I’m all over this passage. It feeds my homesickness and nostalgia; it promises to support my need to believe that Canada really is as good a place as it thinks it is. At a time when my adopted country wants to turn away those in need and repudiate the generosity that is its best characteristic, it’s nice to be reminded that my native land has been—and still is, though I worry for how much longer—a place welcoming to others.

It would be false and indeed stupid to think that Canada is a perfect place, a place with no problems other than the weather, but coming at the end of this novel, the weather forecast is indeed a kind of lullaby. No matter how bitter the cold or fearsome the whiteouts, this scenario feels like a relief after the events the Beck family has been through.

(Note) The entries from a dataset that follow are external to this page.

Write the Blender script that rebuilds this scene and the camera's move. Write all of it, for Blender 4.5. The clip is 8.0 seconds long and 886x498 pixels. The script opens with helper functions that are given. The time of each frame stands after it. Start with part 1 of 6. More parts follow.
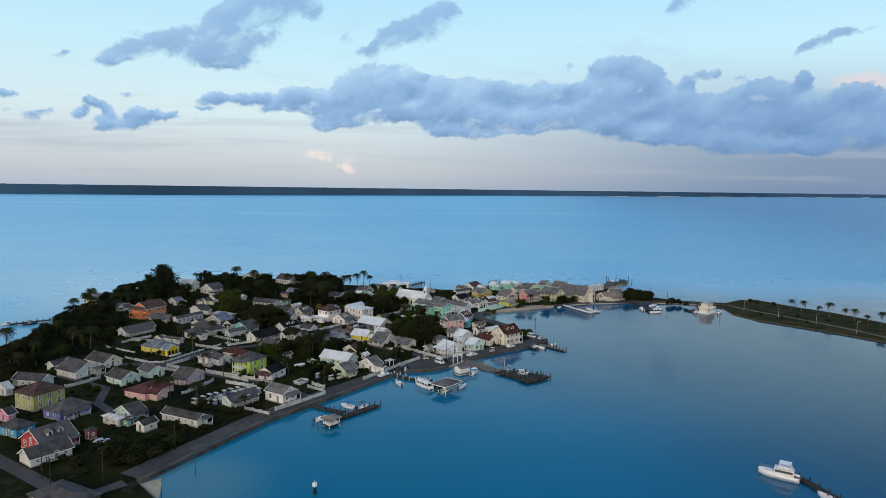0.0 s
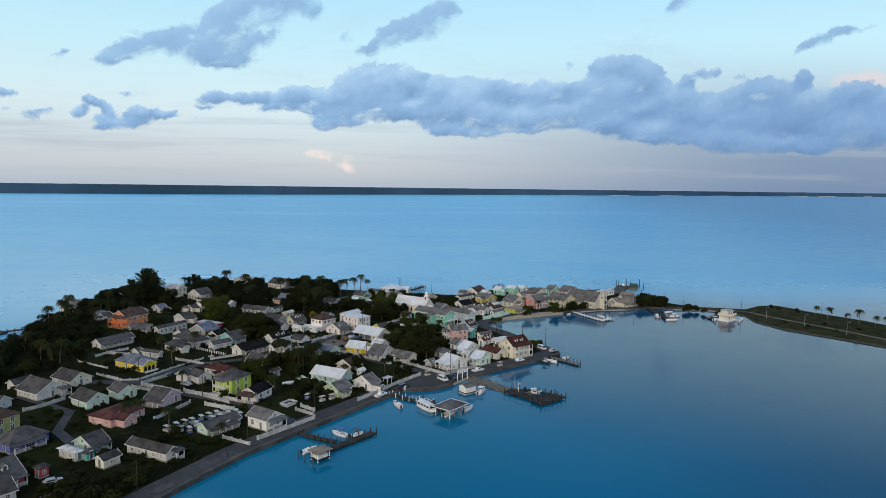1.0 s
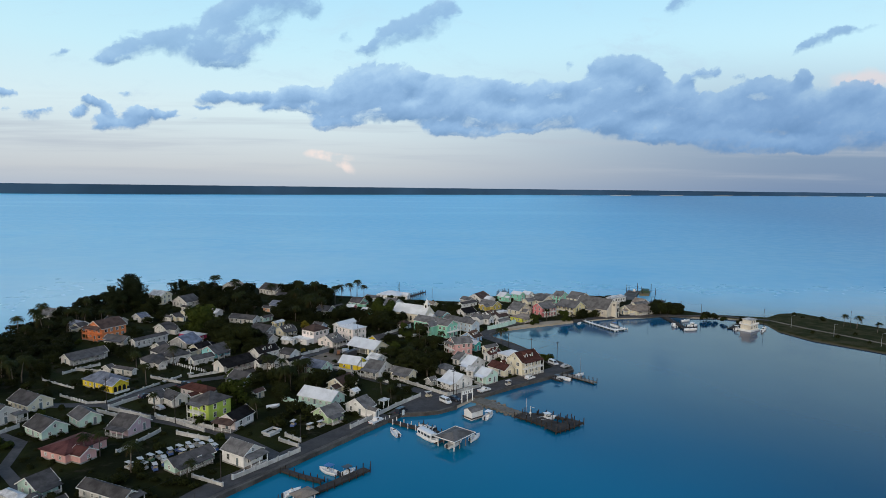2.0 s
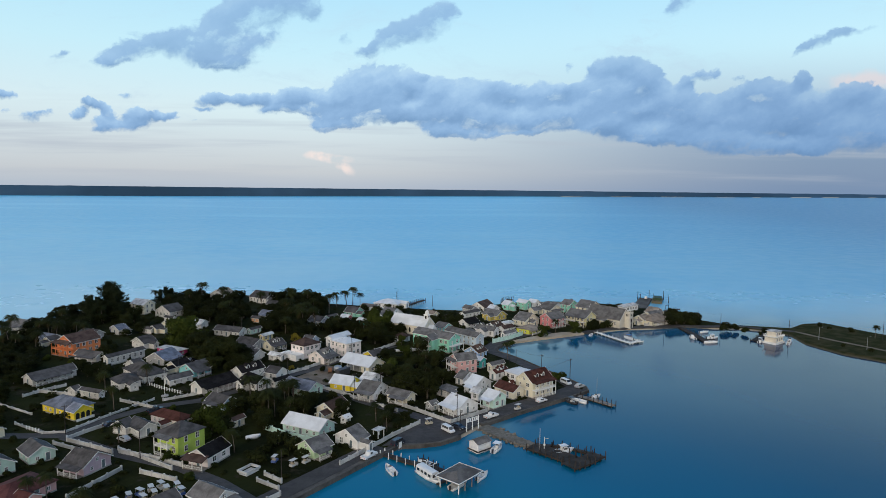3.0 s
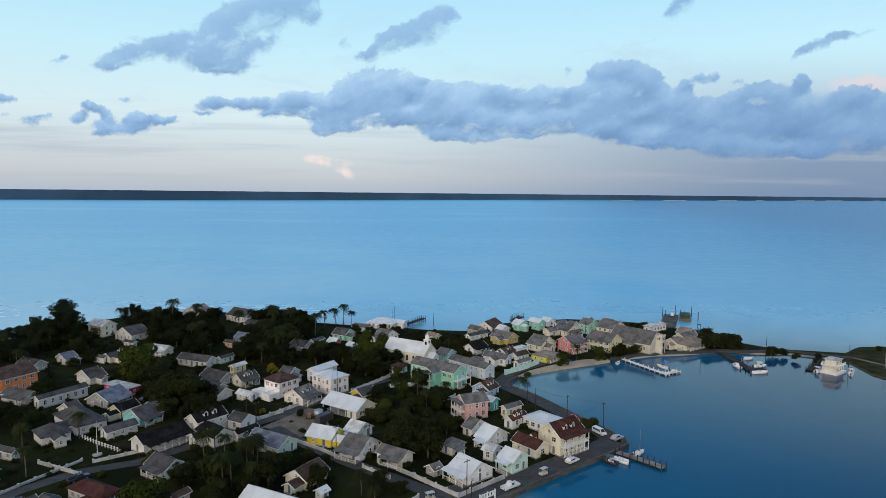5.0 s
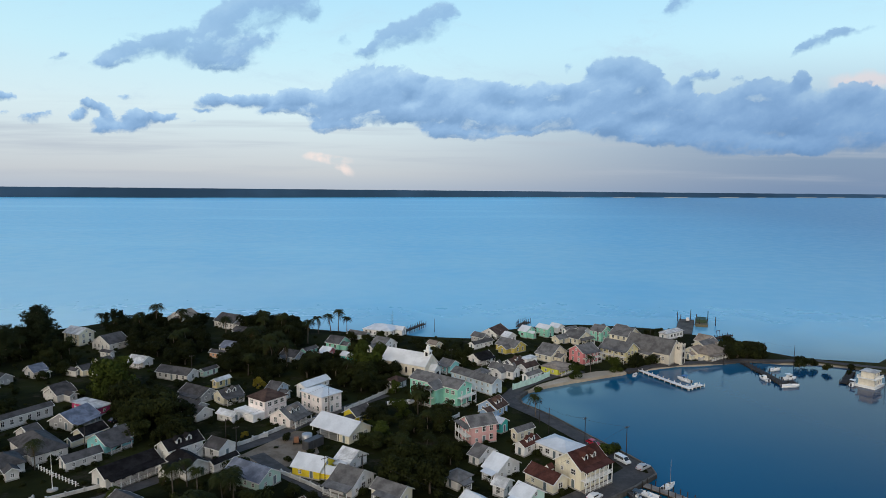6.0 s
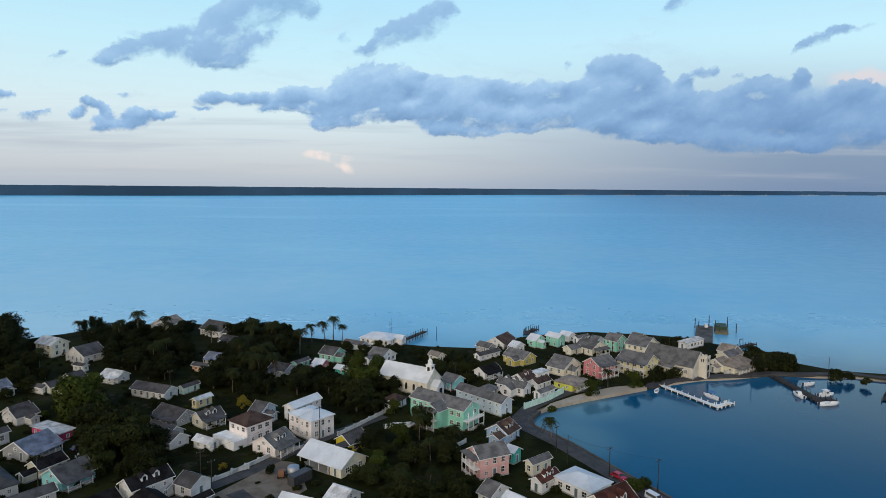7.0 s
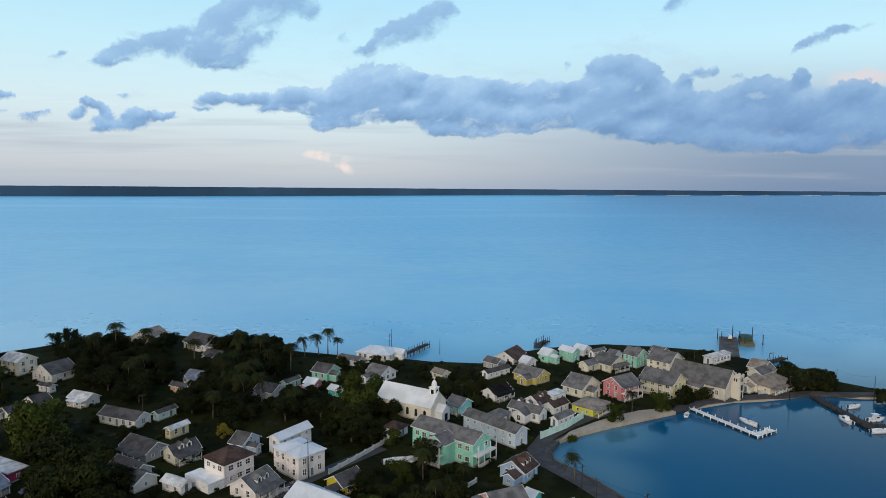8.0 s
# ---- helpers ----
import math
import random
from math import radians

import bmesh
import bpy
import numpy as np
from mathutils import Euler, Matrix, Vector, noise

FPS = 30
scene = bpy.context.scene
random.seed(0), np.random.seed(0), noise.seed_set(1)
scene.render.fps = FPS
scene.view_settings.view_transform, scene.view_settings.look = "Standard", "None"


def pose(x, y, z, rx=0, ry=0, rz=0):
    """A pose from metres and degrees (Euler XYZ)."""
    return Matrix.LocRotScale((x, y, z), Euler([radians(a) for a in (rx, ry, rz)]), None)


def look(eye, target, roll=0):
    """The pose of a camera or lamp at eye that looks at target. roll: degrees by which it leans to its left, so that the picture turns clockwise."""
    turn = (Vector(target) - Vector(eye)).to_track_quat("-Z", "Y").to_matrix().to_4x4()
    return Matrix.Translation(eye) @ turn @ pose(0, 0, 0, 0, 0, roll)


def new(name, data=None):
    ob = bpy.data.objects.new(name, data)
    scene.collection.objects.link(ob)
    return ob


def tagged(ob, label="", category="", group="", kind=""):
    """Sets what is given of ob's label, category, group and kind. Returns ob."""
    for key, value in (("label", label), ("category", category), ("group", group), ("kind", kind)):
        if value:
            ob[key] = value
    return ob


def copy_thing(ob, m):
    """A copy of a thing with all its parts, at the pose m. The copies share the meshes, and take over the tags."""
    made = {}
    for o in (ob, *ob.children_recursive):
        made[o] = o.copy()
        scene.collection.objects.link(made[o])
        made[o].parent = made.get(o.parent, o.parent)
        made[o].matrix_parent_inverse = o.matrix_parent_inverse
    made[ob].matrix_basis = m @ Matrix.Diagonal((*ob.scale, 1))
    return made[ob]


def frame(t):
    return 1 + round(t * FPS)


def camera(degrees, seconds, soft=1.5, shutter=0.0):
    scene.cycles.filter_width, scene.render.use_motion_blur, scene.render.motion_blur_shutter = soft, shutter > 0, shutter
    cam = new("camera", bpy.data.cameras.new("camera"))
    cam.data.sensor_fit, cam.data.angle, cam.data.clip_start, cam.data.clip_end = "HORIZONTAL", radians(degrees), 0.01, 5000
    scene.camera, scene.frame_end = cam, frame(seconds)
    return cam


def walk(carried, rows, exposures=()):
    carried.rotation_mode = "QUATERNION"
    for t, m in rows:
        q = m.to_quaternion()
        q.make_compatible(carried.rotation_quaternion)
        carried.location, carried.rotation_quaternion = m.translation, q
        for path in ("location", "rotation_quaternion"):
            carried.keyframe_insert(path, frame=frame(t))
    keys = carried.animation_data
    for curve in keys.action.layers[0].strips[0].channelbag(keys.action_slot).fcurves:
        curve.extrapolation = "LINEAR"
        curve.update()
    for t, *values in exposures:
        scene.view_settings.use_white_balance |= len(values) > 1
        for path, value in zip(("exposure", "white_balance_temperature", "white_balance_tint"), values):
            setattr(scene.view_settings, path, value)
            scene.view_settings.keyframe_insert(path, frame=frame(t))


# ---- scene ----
# ---- camera: seconds, place, turn ----
cam = camera(69.0, 8.0, soft=0.65)
PATH = [
    (0.0, 0.219, 0.000, 74.743, 84.464, -0.711, 1.218),
    (0.5, -0.782, 12.428, 74.741, 84.378, -0.700, 1.207),
    (1.0, -1.662, 24.948, 74.746, 84.384, -0.688, 1.196),
    (1.5, -2.440, 37.456, 74.757, 84.374, -0.674, 1.185),
    (3.0, -4.349, 74.163, 74.827, 84.516, -0.629, 1.154),
    (3.5, -4.909, 85.989, 74.862, 84.660, -0.612, 1.144),
    (4.0, -5.461, 97.595, 74.904, 84.751, -0.594, 1.134),
    (4.5, -6.027, 109.006, 74.953, 84.844, -0.576, 1.125),
    (6.0, -7.991, 142.622, 75.135, 84.577, -0.513, 1.098),
    (6.5, -8.799, 153.918, 75.208, 84.390, -0.491, 1.089),
    (7.0, -9.715, 165.459, 75.287, 84.379, -0.467, 1.081),
    (7.5, -10.759, 177.401, 75.373, 84.354, -0.443, 1.073),
    (8.0, -11.950, 189.917, 75.464, 84.408, -0.417, 1.065),
]
walk(cam, [(t, pose(x, y, z, rx, ry, rz)) for t, x, y, z, rx, ry, rz in PATH])

# ---- world and sun ----
SUN_AZ, SUN_EL = radians(-158), radians(14)      # azimuth from +y towards +x
world = bpy.data.worlds.new("sky")
scene.world = world
world.use_nodes = True


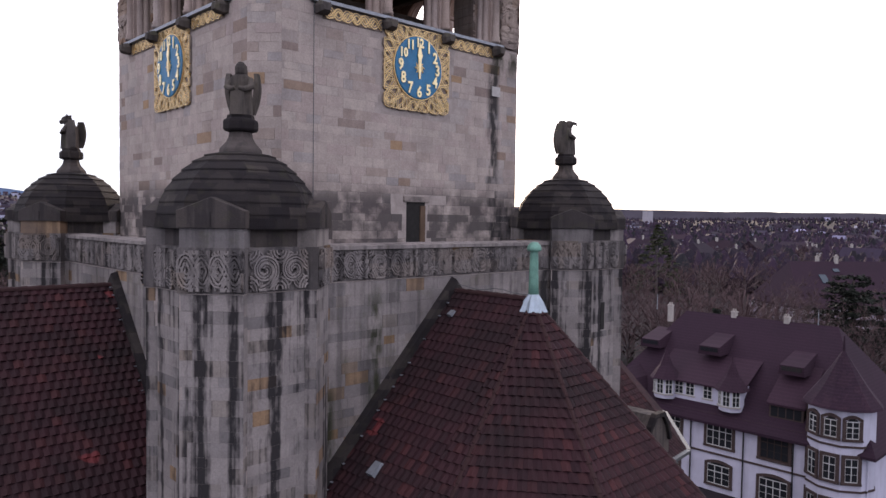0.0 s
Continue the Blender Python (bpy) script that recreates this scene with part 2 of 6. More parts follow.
def tiles(name, tones, patches, rough=0.75, spread=0.55):
    """Clay tiles: each its own tone, sooty patches, a few new bright ones."""
    k = Nodes(name, rough)
    c = k.ramp(k.each(), *tones)
    c = k.mix(k.math("MULTIPLY", k.ramp(k.noise(0.45, 4, shift=5), (0.4, 0.0), (0.65, 1.0)), spread), c, patches)
    bright = k.ramp(k.math("MULTIPLY", k.ramp(k.noise(0.55, 2, shift=21), (0.66, 0.0), (0.70, 1.0)), k.ramp(k.each(), (0.3, 0.0), (0.5, 1.0))), (0.4, 0.0), (0.8, 1.0))
    c = k.mix(k.math("MULTIPLY", bright, 0.8), c, (0.17, 0.035, 0.038))
    c = k.mix(0.4, c, k.ramp(k.noise(30, 3), (0.3, 0.5), (0.7, 1.3)), "MULTIPLY")
    k.bump(k.noise(60, 3), 0.3, 0.01)
    return k.done(c)


TILE_TONES = ((0.0, (0.0286, 0.0118, 0.016)), (0.4, (0.047, 0.0168, 0.0218)), (0.8, (0.0336, 0.0151, 0.0185)), (1.0, (0.0714, 0.0227, 0.0252)))
M_TILE = tiles("clay_roof_tile", TILE_TONES, (0.017, 0.011, 0.013), spread=0.8)
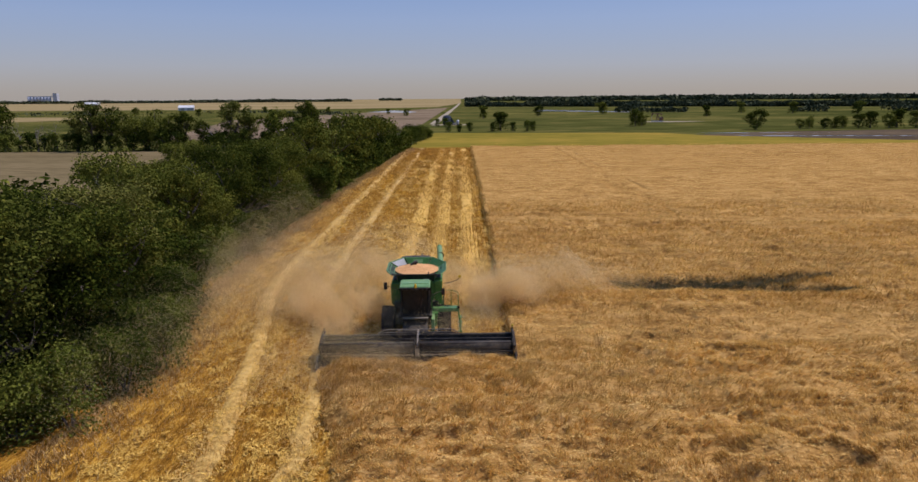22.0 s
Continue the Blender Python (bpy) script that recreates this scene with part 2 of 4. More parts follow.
M_TANK = material("dark_blue_tank_paint", [(0.018, 0.024, 0.036), (0.03, 0.04, 0.056), (0.06, 0.065, 0.07)], 0.7, spec=0.1, scales=(2.0, 0.3))
M_RUST = material("rust_brown_paint", [(0.10, 0.05, 0.03), (0.18, 0.09, 0.05), (0.26, 0.15, 0.09)], 0.8, scales=(1.0, 0.2))
M_CONCRETE = material("pale_concrete", [(0.38, 0.40, 0.43), (0.45, 0.47, 0.50)], 0.9, scales=(6, 1))

# ---- mesh helpers ----


def hash2(ix, iy, seed):
    n = (ix.astype(np.int64) * 374761393 + iy.astype(np.int64) * 668265263 + seed * 144665) & 0xFFFFFFFF
    n = ((n ^ (n >> 13)) * 1274126177) & 0xFFFFFFFF
    return ((n ^ (n >> 16)) & 0xFFFF) / 65535.0


def vnoise(x, y, seed=0):
    ix, iy = np.floor(x), np.floor(y)
    fx, fy = x - ix, y - iy
    fx, fy = fx * fx * (3 - 2 * fx), fy * fy * (3 - 2 * fy)
    a, b = hash2(ix, iy, seed), hash2(ix + 1, iy, seed)
    c, d = hash2(ix, iy + 1, seed), hash2(ix + 1, iy + 1, seed)
    return (a * (1 - fx) + b * fx) * (1 - fy) + (c * (1 - fx) + d * fx) * fy


def fbm(x, y, seed=0, octaves=4):
    out, amp, tot = 0, 1.0, 0
    for o in range(octaves):
        out = out + amp * vnoise(x * 2**o + 17.3 * o, y * 2**o + 9.1 * o, seed + o)
        tot += amp
        amp *= 0.55
    return out / tot


def mesh_from(name, verts, faces, mat, smooth=False):
    """A mesh from arrays; faces: an (n, 3) or (n, 4) array."""
    me = bpy.data.meshes.new(name)
    verts, faces = np.asarray(verts, np.float32), np.asarray(faces, np.int32)
    k = faces.shape[1]
    me.vertices.add(len(verts))
    me.vertices.foreach_set("co", verts.ravel())
    me.loops.add(faces.size)
    me.loops.foreach_set("vertex_index", faces.ravel())
    me.polygons.add(len(faces))
    me.polygons.foreach_set("loop_start", np.arange(0, faces.size, k, dtype=np.int32))
    me.polygons.foreach_set("loop_total", np.full(len(faces), k, np.int32))
    me.polygons.foreach_set("use_smooth", np.full(len(faces), smooth))
    me.update(calc_edges=True)
    me.materials.append(mat)
    return me


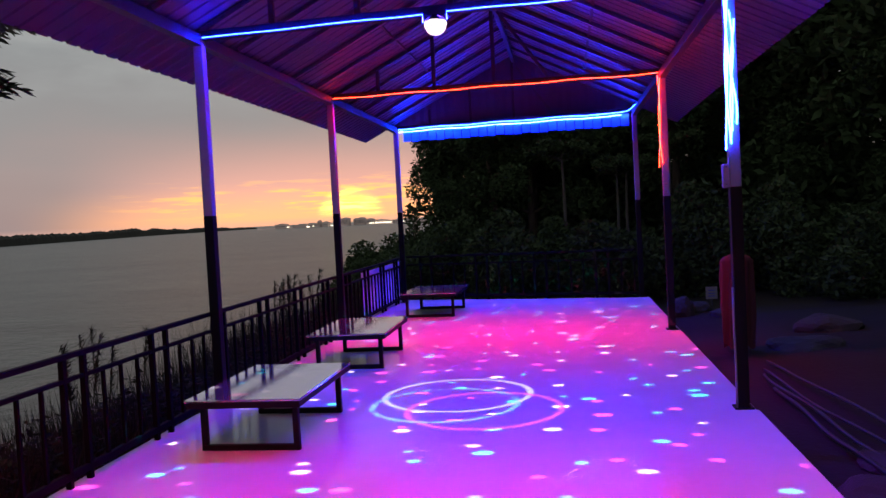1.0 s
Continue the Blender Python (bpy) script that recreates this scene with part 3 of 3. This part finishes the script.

My pleasure in this passage was dimmed only by the references to Fahrenheit temperatures. Surely this was changed from the Canadian edition. Although I suppose it matters when the “many times since” of this passage is supposed to be. If it’s in the years shortly after Robert’s arrival in Canada—that is, if he’s still supposed to be a boy—then I guess it would make sense, since no one used Celsius before 1975. If it’s supposed to be much later, closer to our present time, if the narrator is now an old man, then it wouldn’t.

Anyway, that quibble doesn’t dim the book’s ending for me. Although I wasn’t totally sold on The Afterlife of Stars I liked it enough to get Kertes’s first novel, Gratitude, form the library. It’s about the Beck family’s wartime experiences, and I’m curious how the new book does or doesn’t complement it. Has anyone read it?